Constance Gee has a reputation as a liberal and something of a socialite, the Tennessean reported March 1, while Gordon Gee is a teetotaling Mormon.

A Sept. 25, 2006, Wall Street Journal article reported Constance Gee had been smoking marijuana in the Vanderbilt chancellor's mansion for what she claimed was an ear ailment. The Journal also reported that board members had questioned the couple's lavish spending habits, including $6 million spent to renovate the mansion.

After the marijuana incident, some questioned the stability of the couple's marriage, though Gordon Gee told the Hustler their marriage remained strong.

"We work every day on our relationship, marriage is a long-time relationship, and we work very hard at it," he said.

According to an Aug. 2, 2000, Village Voice article covering the couple's abrupt departure after only two years at Brown, similar charges of lavish spending on renovations were leveled while they were at the University.

"The (rumored) $3 million redecoration of the president's residence went down very badly with the campus.
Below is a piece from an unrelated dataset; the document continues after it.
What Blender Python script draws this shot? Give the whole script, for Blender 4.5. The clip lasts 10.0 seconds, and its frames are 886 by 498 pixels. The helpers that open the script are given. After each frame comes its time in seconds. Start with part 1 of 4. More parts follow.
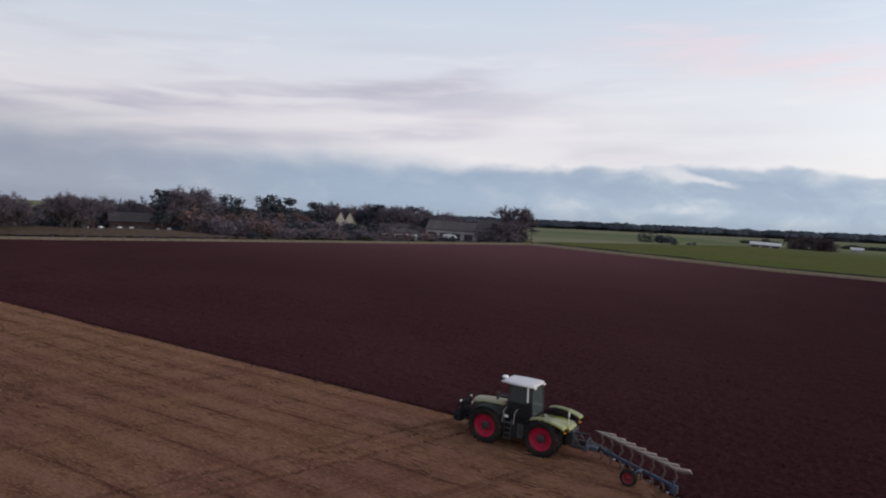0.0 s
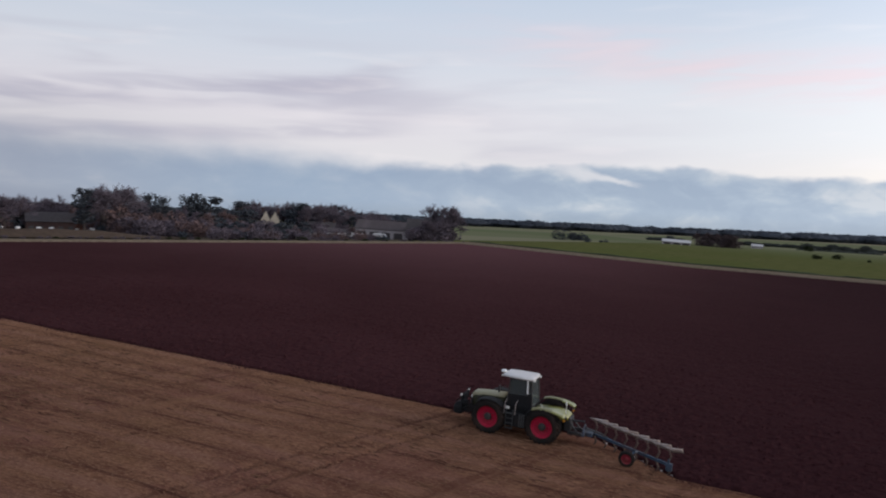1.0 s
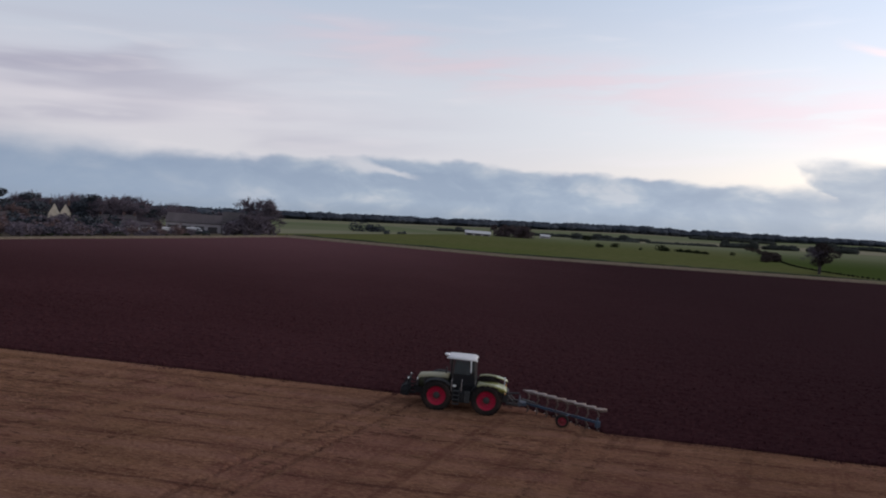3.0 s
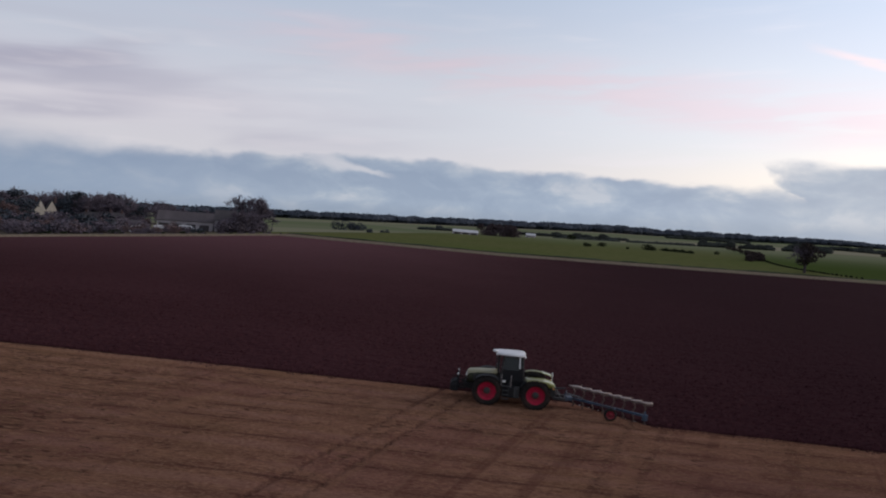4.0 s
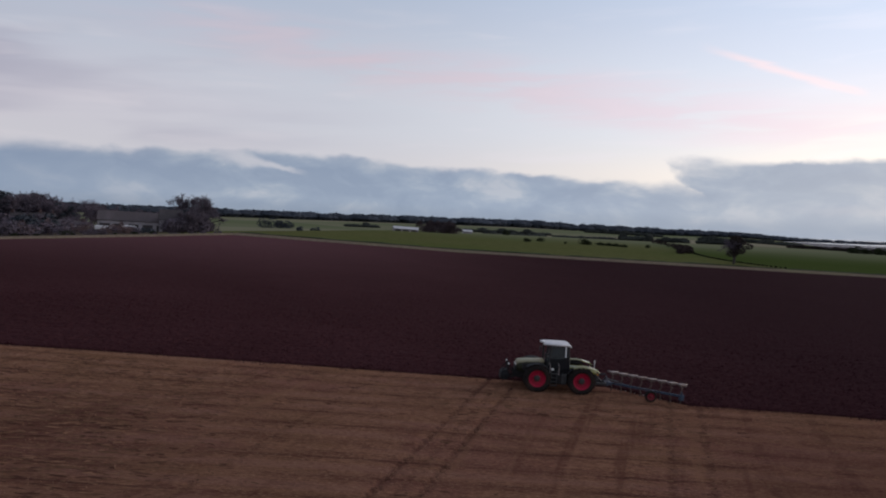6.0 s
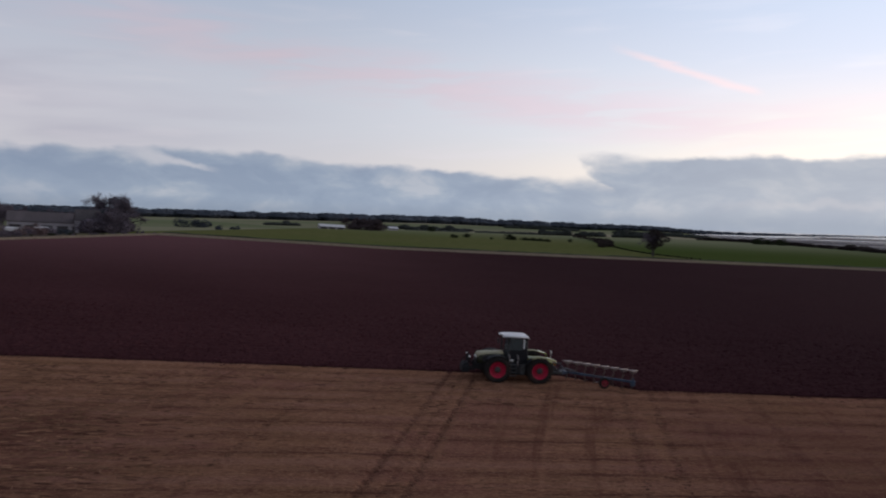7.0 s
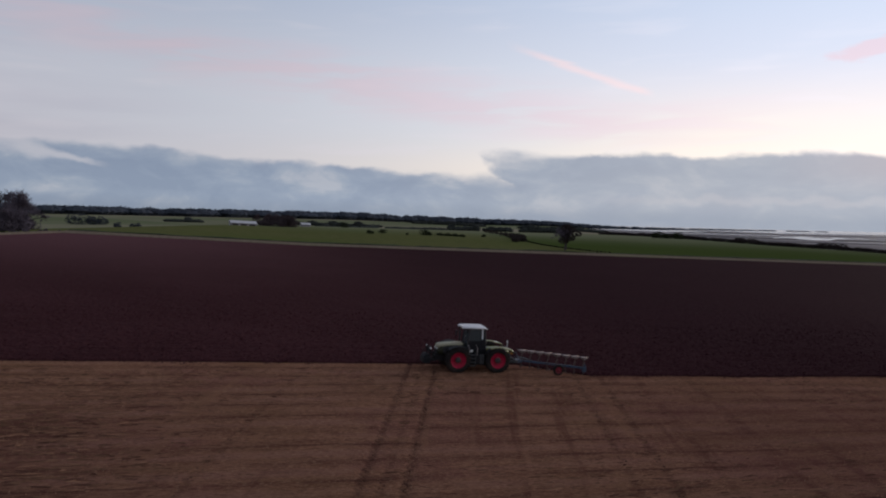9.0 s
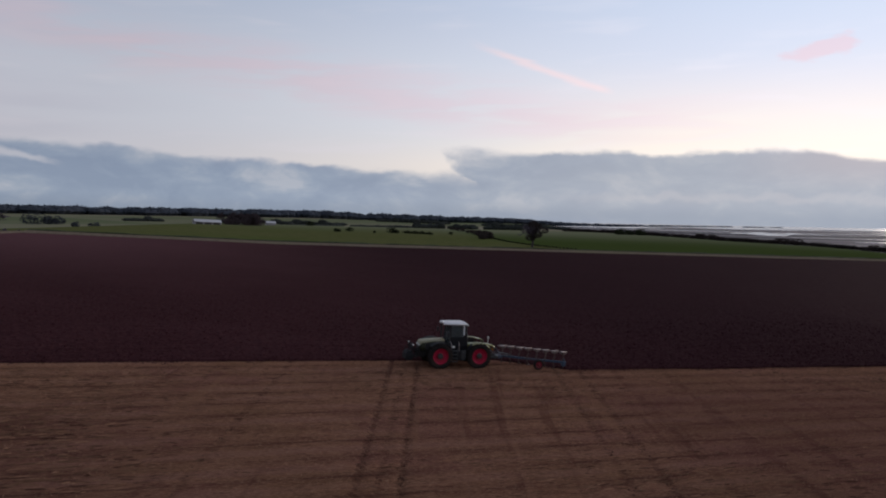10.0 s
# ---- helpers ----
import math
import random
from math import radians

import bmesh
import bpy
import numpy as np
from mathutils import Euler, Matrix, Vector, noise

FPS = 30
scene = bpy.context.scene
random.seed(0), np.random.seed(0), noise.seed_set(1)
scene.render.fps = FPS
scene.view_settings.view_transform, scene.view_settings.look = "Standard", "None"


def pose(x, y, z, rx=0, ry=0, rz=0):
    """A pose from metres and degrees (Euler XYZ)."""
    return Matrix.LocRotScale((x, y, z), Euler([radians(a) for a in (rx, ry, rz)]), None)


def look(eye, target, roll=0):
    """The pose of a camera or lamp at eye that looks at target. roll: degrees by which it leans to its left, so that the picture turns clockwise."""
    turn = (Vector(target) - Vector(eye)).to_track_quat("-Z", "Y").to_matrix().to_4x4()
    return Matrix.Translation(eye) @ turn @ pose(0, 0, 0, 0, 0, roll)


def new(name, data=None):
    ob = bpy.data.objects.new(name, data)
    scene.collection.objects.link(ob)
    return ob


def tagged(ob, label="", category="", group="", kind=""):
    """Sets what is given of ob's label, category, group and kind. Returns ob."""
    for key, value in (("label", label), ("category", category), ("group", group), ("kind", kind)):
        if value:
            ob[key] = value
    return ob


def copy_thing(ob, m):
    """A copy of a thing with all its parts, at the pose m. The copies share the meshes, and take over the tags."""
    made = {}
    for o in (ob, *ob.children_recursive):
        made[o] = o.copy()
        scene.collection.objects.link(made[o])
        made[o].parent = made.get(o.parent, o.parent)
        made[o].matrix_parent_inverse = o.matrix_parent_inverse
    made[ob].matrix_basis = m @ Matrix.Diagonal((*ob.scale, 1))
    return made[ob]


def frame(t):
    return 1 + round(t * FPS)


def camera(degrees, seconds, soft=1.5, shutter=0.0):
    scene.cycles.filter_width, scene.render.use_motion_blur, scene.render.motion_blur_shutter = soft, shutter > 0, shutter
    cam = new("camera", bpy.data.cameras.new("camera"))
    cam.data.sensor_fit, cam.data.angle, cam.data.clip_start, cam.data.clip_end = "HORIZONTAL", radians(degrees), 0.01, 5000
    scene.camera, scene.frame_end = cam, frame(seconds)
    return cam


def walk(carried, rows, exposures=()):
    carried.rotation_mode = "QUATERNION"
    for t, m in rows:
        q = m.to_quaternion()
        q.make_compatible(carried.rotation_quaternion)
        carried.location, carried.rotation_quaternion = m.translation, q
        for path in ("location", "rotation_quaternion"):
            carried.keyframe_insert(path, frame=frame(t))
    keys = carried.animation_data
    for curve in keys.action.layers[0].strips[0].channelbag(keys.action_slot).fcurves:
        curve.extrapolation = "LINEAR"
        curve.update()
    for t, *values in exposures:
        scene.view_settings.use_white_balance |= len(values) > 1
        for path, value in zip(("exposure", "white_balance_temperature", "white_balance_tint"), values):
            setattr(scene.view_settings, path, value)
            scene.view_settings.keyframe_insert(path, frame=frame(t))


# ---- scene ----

Apparently she made the workmen tear out and redo the work several times," Associate Professor of Music David Josephson told the Village Voice. "She took the heat for what was perceived, fairly or not I do not know, as an extravagant renovation of the residence."

According to court filings, the couple married in 1994 in Salt Lake City. They have no children together, though Gordon Gee, a widower, has a daughter from a previous marriage.